Since it was already included in the cost of using Google Apps, Shaw's team chose to make it available to employees to see if they would want to use it and to see how much traction it would receive. They had no idea about the reaction they soon experienced.

"It's become the thing to have for anybody in the company who is working with other team members," said Nielsen. "It's grown on its own a lot more than I thought it would. There has been an excitement around the possibilities it brings and a growth on its own that we did not have to push. That's very contrary to typical technology deployments where we have to push new things across all boundaries. We had people clamoring for it." So much so, in fact, that people had to be turned away.
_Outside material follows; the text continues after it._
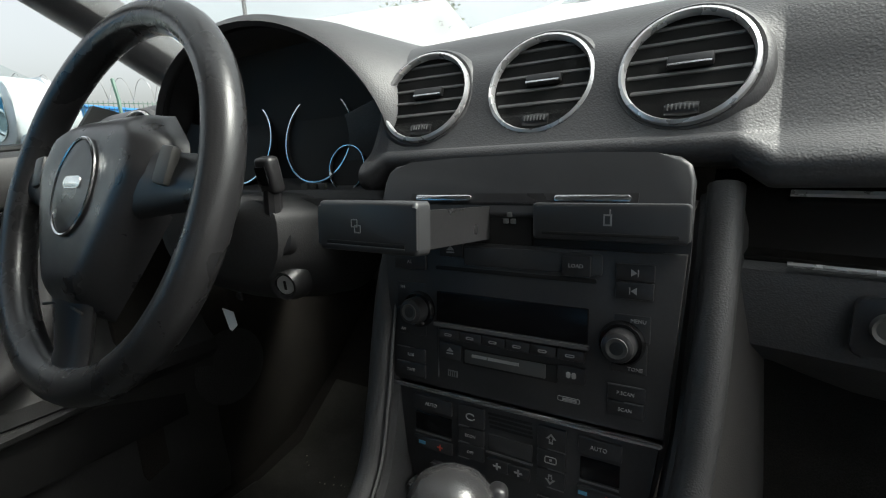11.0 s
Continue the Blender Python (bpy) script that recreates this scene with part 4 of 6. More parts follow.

Shaw's staff could see the possibilities almost from the start. They envisioned how it could keep people more focused on the meeting compared to a traditional web or telephone conference call because in Google+ Hangouts, up to nine participants are on the session, each using a webcam that lets everyone else see what each person is doing. All participants, up to nine at present, are visible simultaneously on the Google+ Hangouts screen, with video and audio feeds, as well as document sharing capabilities. By seeing each other and talking back and forth, the staff meetings now have a more "live" flavor and keep participants focused better on the proceedings on the calls, said Nielsen. That cuts the meeting times down dramatically.

"You can interact," he said. In the past, participants would get together in a meeting room on Monday mornings for 90 minutes and others would join in via conference call. Often the remote workers would ask for information to be repeated because they weren't paying attention at that moment, having been distracted by something in their remote offices. "That's how conference calls can be," said Nielsen. "You're not as productive, so it takes longer."

Those problems go away using Google+ Hangouts because participants are all paying better attention, he said. "That presence kind of brings with it a responsibility to participate in the meeting because you are being watched."